The picture is of Mariëlle’s inventive vision board, aka, her wardrobe. Isn’t it fabulous!
In this week’s episode, Mariëlle and I talk about writing after taking a break.
“I don’t know why taking time off has to be emphasized so much to writers. No other profession seems to advocate doing the same thing every day without fail, even if it kills you. Even God took a day out to rest after six days of creating, so why can’t you?” Joanna Penn.
Do you take enough breaks from writing? Or do you feel guilty for every day you don’t get to write?
In Episode 53 of Diving into Writing, Marielle and I talk about our experience of taking a break from writing and what worked for us when it was time to get back to writing.
There are benefits from a period of distance from your project.

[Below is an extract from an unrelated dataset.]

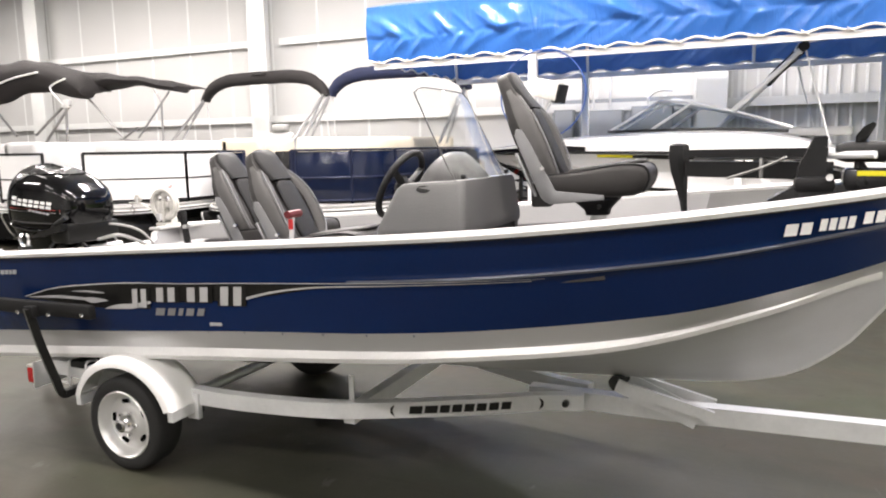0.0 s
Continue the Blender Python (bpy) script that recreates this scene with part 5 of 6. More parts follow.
# ---- boat lift with canopy ----
lift = thing("boat_lift", -0.6, 9.9, 0, "white aluminium boat lift with a blue vinyl canopy", "boat lift")
LX0, LX1, LY0, LY1 = -2.63, 1.43, 8.52, 11.34
LIFT_ALU = material("pale_lift_aluminium", (0.78, 0.78, 0.775), 0.38, 0.12, vary=0.08, scale=5)
for x in (LX0, LX1):
    for y in (LY0, LY1):
        w = 0.10 if x == LX0 else 0.07
        part("post", box(x - w / 2, x + w / 2, y - w / 2, y + w / 2, 0.02, 2.66, 0.006), LIFT_ALU, lift, "pale aluminium post")
        part("foot", box(x - 0.15, x + 0.15, y - 0.10, y + 0.10, 0.0, 0.016, 0.004), LIFT_ALU, lift)
        part("socket", box(x - w / 2 - 0.012, x + w / 2 + 0.012, y - 0.075, y + 0.075, 0.10, 0.25, 0.004), LIFT_ALU, lift)
for y in (LY0, LY1):
    part("lower_beam", bar((LX0, y, 0.17), (LX1, y, 0.17), 0.08, 0.11), LIFT_ALU, lift)
    part("top_rail", bar((-4.85, y, 2.62), (1.52, y, 2.62), 0.045, 0.07), LIFT_ALU, lift)
    part("brace", bar((LX0 + 0.04, y - 0.05, 1.62), (-1.55, y - 0.05, 0.30), 0.045, 0.06), LIFT_ALU, lift)
    part("side_post", bar((-0.25, y - 0.06, 0.20), (-0.25, y - 0.06, 1.45), 0.08), LIFT_ALU, lift)
    part("side_rail", bar((LX0, y - 0.05, 1.60), (-0.22, y - 0.05, 1.47), 0.05, 0.07), LIFT_ALU, lift)
    part("side_brace", bar((-0.22, y - 0.06, 1.45), (0.25, y - 0.06, 0.85), 0.05, 0.06), LIFT_ALU, lift)
for x in (LX0, LX1):
    part("cross_beam", bar((x, LY0, 0.17), (x, LY1, 0.17), 0.08, 0.11), LIFT_ALU, lift)
for x in (LX0 + 0.1, LX1 - 0.1):
    part("cradle_beam", bar((x, LY0 + 0.1, 0.42), (x, LY1 - 0.1, 0.42), 0.06, 0.08), BLACK, lift, "dark cradle beam")
for y in (9.35, 10.45):
    part("bunk_rail", bar((LX0 - 0.2, y, 0.60), (LX1 + 0.1, y, 0.60), 0.08, 0.07), BLACK_MATT, lift, "black carpeted bunk")
for x in (-4.85, -2.6, -0.2, 2.3):
    part("bow_frame", tube([(x, LY0, 2.64), (x, LY0 + 0.1, 3.26), (x, (LY0 + LY1) / 2, 3.5), (x, LY1 - 0.1, 3.26), (x, LY1, 2.64)], 0.022, 8), LIFT_ALU, lift)
for y in (9.6, 10.2):
    part("keel_beam", bar((LX0 - 0.1, y, 0.36), (LX1 + 0.1, y, 0.36), 0.06, 0.08), BLACK, lift, "dark keel beam")
for x in (-2.1, -1.2, -0.3, 0.6):
    part("bunk_strut", bar((x, 9.35, 0.30), (x, 10.45, 0.30), 0.05, 0.07), BLACK, lift)
    for y in (9.35, 10.45):
        part("bunk_bracket", bar((x, y, 0.30), (x, y, 0.57), 0.04, 0.04), POLE, lift, "dull metal bunk bracket")
settle(lift, 2.62)
# canopy cover: a creased near face, a roof and a far face, scalloped at the hem
KX0, KX1 = -4.92, 2.375


def fold(x, z, v):
    """Long slanting creases: falling to the right above the seam, rising below it."""
    w = noise.noise(Vector((x * 0.5, z * 0.8, 1.3)))

    def ridge(c, along, seed):
        return max(0.0, 1 - 2.6 * abs(noise.noise(Vector((c, along, seed))))) ** 2

    up = min(1.0, max(0.0, (v - 0.36) / 0.12))
    high = (x * 0.55 + z * 0.83) * 2.6 + 0.7 * w
    low = (x * 0.62 - z * 0.78) * 2.8 + 0.7 * w
    a = 0.060 * ridge(high, (x * 0.83 - z * 0.55) * 0.5, 3.1) + 0.032 * ridge(high * 2.3, (x * 0.83 - z * 0.55) * 0.9, 8.4)
    b = 0.032 * ridge(low, (x * 0.78 + z * 0.62) * 0.6, 5.7) + 0.025 * ridge(low * 2.2, (x * 0.78 + z * 0.62), 2.2)
    return a * up + b * (1 - up) + 0.03 * w - 0.012 * math.exp(-((v - 0.42) / 0.03) ** 2)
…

For example, it can become clear how to fix problematic issues.
An enforced break, such as due to illness, is different from a holiday? But, whatever the reason, it’s crucial to get a feel for the story again. That might involve re-reading what you’ve written and jotting down comments or observations about the whole story. After all, novels are enormous and bring together many elements, they can quickly get out of hand. One way of taking back control is to find a way to capture the whole story.
Taking breaks, from anything, is essential to our functioning. The trick is to be mindful of how you take them and why. What do you intend to gain from being away for a bit?
Think of the last time you took a break from your writing. Now ask yourself: Was this a conscious decision, or did it just happen? How did you feel before, during, and after your break? Was it easy or hard to get back into your writing? Was the break long enough, too short, too long? Take a few minutes to reflect on your answers.
Depending on your results, you might want to answer the following questions before taking your next break:
- Why do I need this break?
- What are my intentions for this break?
- When, where, and how am I going to pick up where I left once I’m back?
Should we write every day and if the answer is yes, how does that fit with the belief that we need space from our work to be objective?